» **Dataset extract**:
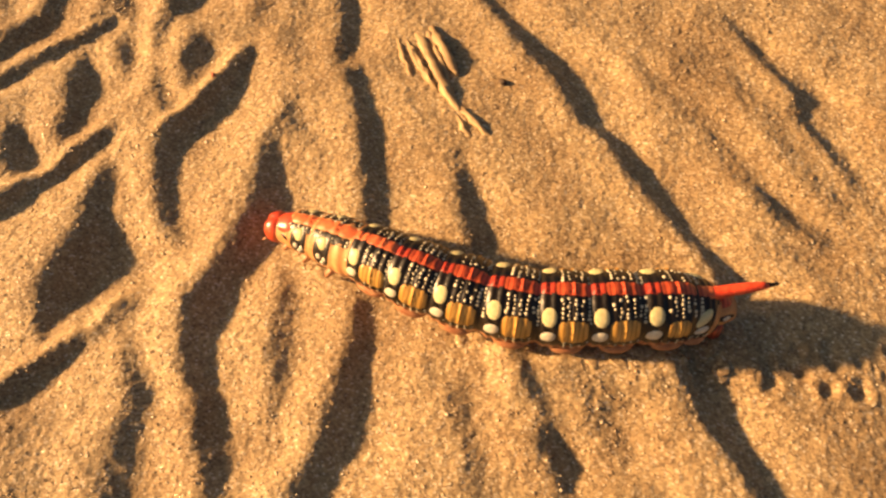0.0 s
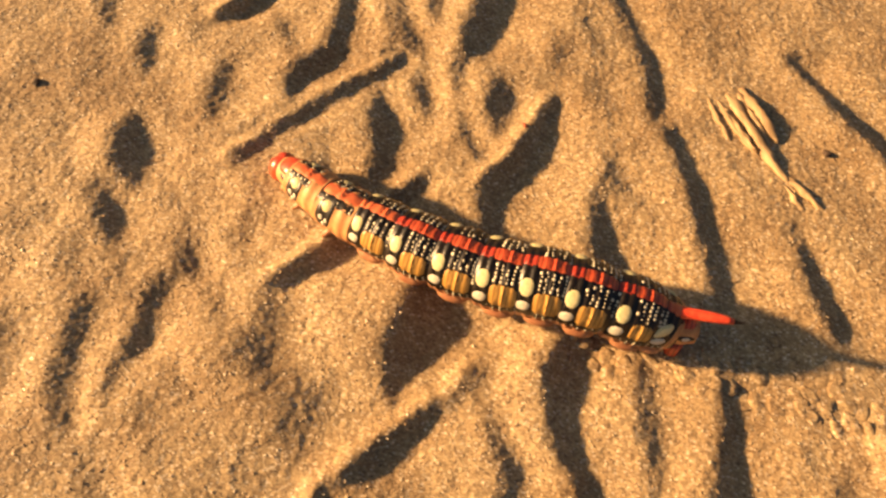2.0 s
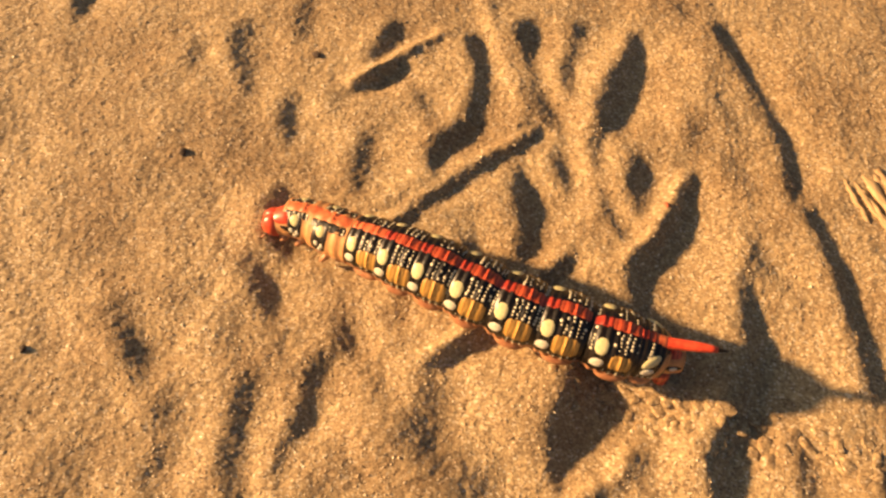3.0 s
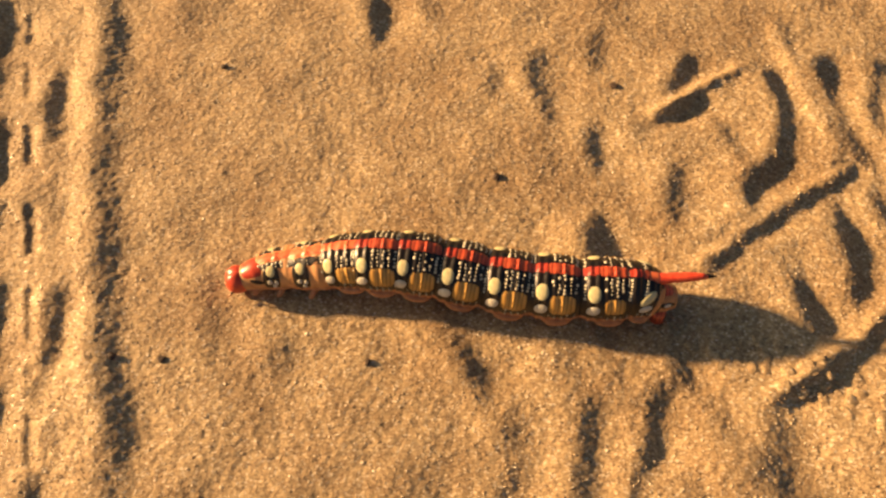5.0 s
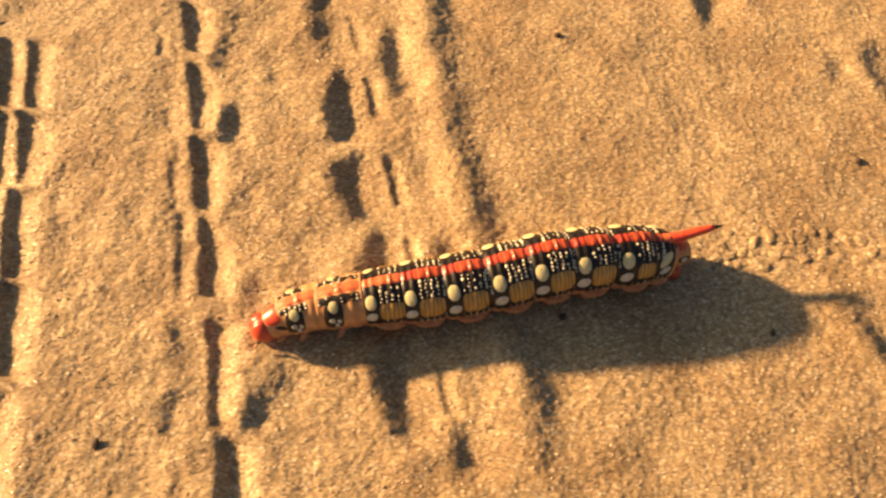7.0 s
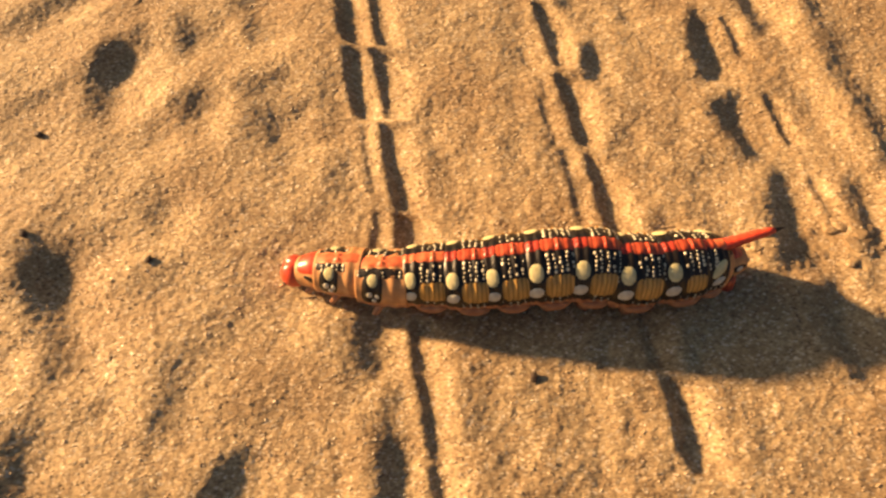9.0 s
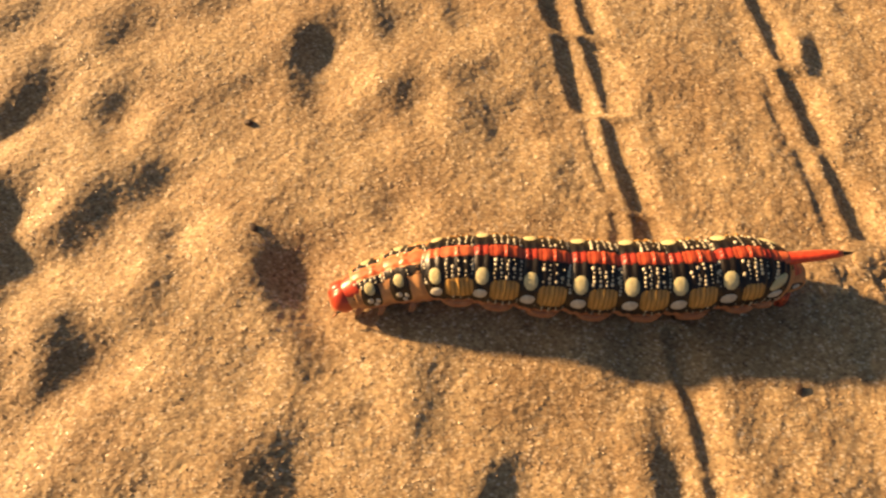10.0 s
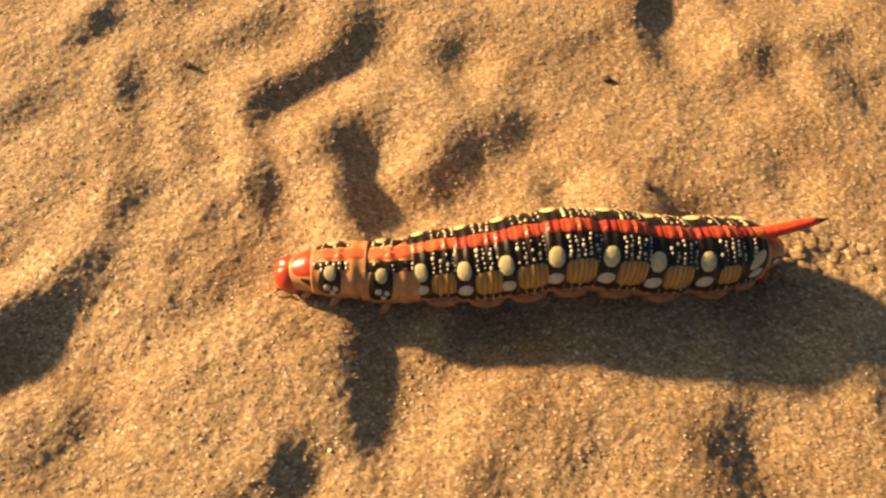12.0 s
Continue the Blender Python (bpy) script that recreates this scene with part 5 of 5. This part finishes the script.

» **Given problem**:
From the material above, copy everything exactly but the pictures.

» **Exercise response**:
0.0 s
2.0 s
3.0 s
5.0 s
7.0 s
9.0 s
10.0 s
12.0 s
Continue the Blender Python (bpy) script that recreates this scene with part 5 of 5. This part finishes the script.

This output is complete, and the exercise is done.